Syncronizing smooth animation to file loading is a challenge. Multithreading would seem to be the most obvious solution, because it allows you to maintain a constant speed for your main update loop. But with this comes big words and tricky situations: atomic operations, race conditions, mutexes, etc. So those are the grungy details.

On a slightly higher level, since you mentioned the animations were varied, this would lead me to believe that there was more to the loading screen than a flipbook animation. It's probably more likely that a physics simulation was in place, being driven by the progress reported back from the asset loading threads. Just a guess..
....[size="1"]Brent Gunning
At first it does look like a real-time physics sim in action, but as kaysik pointed out it looks the same everytime.
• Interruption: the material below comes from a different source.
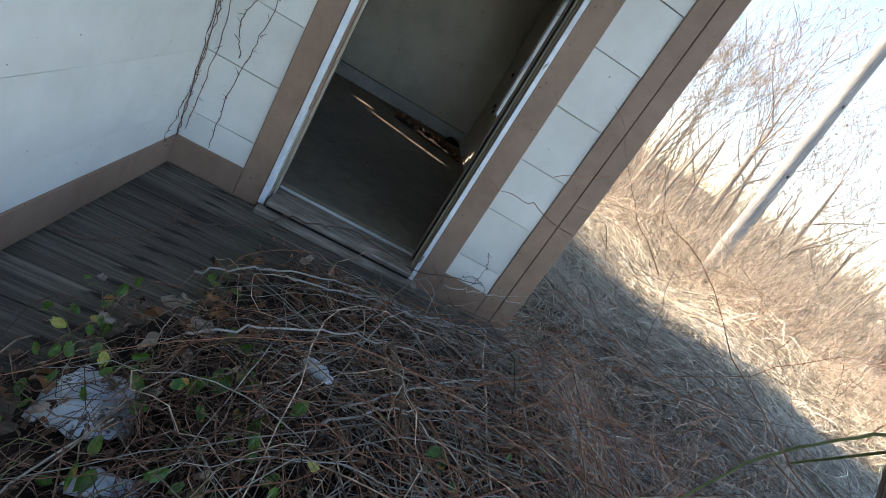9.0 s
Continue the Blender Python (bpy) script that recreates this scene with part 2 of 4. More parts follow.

At this point I'm tempted to think of it as a time-synced animation playback based on the "same look everytime" evidence at hand. But then number of frames required for such smoothness would be quite something, no? Or is this a cleverly implemented particle system of sorts?

So many questions....
"There is no dark side of the moon." - Pink Floyd
Firstly it doesn't play very smoothly because its during loading time. It stops and jitters and bumps around so the number of frames is probably quite low compared with a proper smooth anim. Also if you play it all the way through its only about 2 or 3 seconds of animation so if there are more than 100 frames I'd be very supprised (40-50 is probably much nearer the mark). With a smooth alpha blend between each frame it could look quite convincing with far less than 25fps, especially when its a loading screen so nobody expects it to be smooth. For a profeshional 2D artist thats not much work, especially seeing each frame only a small section changes.